Abstract Processing tough hydrogels into sophisticated architectures is crucial for their applications as structural elements. However, Digital Light Processing (DLP) printing of tough hydrogels is challenging because of the low‐speed gelation and toughening process. Described here is a simple yet versatile system suitable for DLP printing to form tough hydrogel architectures. The aqueous precursor consists of commercial photoinitiator, acrylic acid, and zirconium ion (Zr 4+ ), readily forming tough metallo‐supramolecular hydrogel under digital light because of in situ formation of carboxyl–Zr 4+ coordination complexes.

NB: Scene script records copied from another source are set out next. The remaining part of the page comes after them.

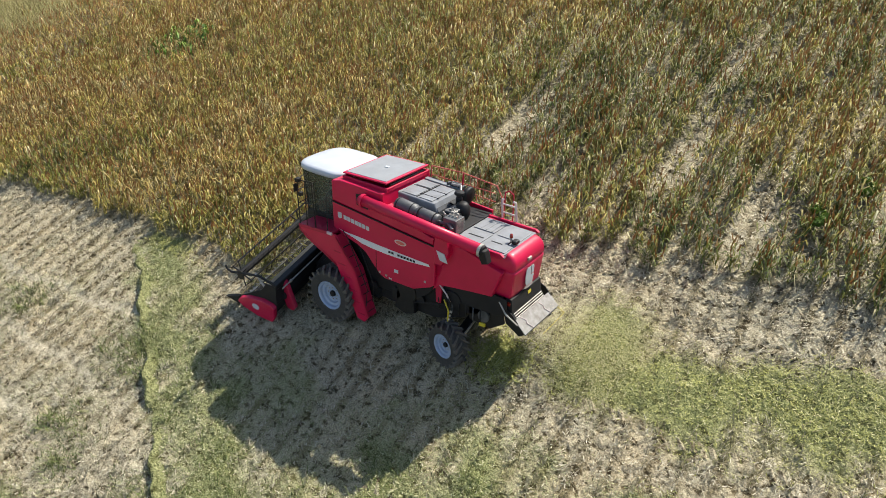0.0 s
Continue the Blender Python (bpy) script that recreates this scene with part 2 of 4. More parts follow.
    # valley field colours, here and in the plots, already hold the distance haze
    far = ramp(ns, ls, meadow, [(0.38, (0.105, 0.112, 0.074)), (0.48, (0.150, 0.148, 0.102)), (0.56, (0.185, 0.168, 0.118)), (0.66, (0.235, 0.205, 0.145))])
    far = mix_of(ns, ls, 0.35, far, ramp(ns, ls, speck, [(0.35, (0.09, 0.105, 0.065)), (0.65, (0.27, 0.245, 0.18))]))
    shift = ns.new("ShaderNodeVectorMath")
    shift.operation = "MULTIPLY_ADD"
    wobble = ns.new("ShaderNodeTexNoise")
    wobble.inputs["Scale"].default_value = 0.03
    ls.new(pos, wobble.inputs["Vector"])
    ls.new(wobble.outputs["Color"], shift.inputs[0])
    shift.inputs[1].default_value = (14, 14, 0)
    ls.new(pos, shift.inputs[2])
    place = ns.new("ShaderNodeSeparateXYZ")
    ls.new(shift.outputs[0], place.inputs[0])

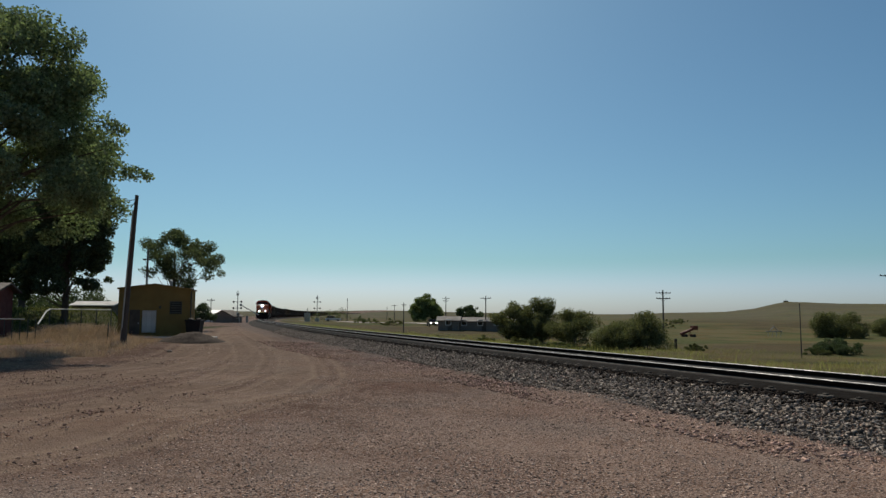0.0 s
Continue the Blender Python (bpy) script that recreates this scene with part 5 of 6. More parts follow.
# ---- trees, bushes and weeds ----
def leaves(centres, radii, count, size, seed, droop=0.3, flat=0.75):
    """Leaf blades in clumps: centres and radii of the clumps, count in all."""
    rng = np.random.RandomState(seed)
    c, r = np.array(centres, float), np.array(radii, float)
    w = r ** 2
    pick = rng.choice(len(c), count, p=w / w.sum())
    d = rng.normal(size=(count, 3))
    d /= np.linalg.norm(d, axis=1)[:, None]
    p = c[pick] + d * (r[pick] * rng.uniform(0.2, 1.0, count) ** 0.55 * rng.uniform(0.88, 1.12, count))[:, None] * np.array([1, 1, flat])
    a = rng.normal(size=(count, 3))
    a[:, 2] -= droop
    a /= np.linalg.norm(a, axis=1)[:, None]
    b = np.cross(a, rng.normal(size=(count, 3)))
    b /= np.linalg.norm(b, axis=1)[:, None]
    n = np.cross(a, b)
    L = (size[0] + (size[1] - size[0]) * rng.rand(count))[:, None]
    v = np.stack([p - a * L * 0.5, p + b * L * 0.36 + n * L * 0.08, p + a * L * 0.55, p - b * L * 0.36 + n * L * 0.08], 1).reshape(-1, 3)
    return v, np.arange(4 * count).reshape(-1, 4)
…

The high‐stiffness and antiswelling properties of as‐printed gel enable high‐efficiency printing to form high‐fidelity constructs. Furthermore, swelling‐induced morphing of the gel is also achieved by encoding structure gradients during the printing with grayscale digital light. Mechanical properties of the printed hydrogels are further improved after incubation in water due to the variation of local pH and rearrangement of coordination complex. The swelling‐enhanced stiffness affords the printed hydrogel with shape fixation ability after manual deformations, and thereby provides an additional avenue to form more complex configurations. These printed hydrogels are used to devise an impact‐absorption element or a high‐sensitivity pressure sensor as proof‐of‐concept examples. This work should merit engineering of other tough gels and extend their scope of applications in diverse fields.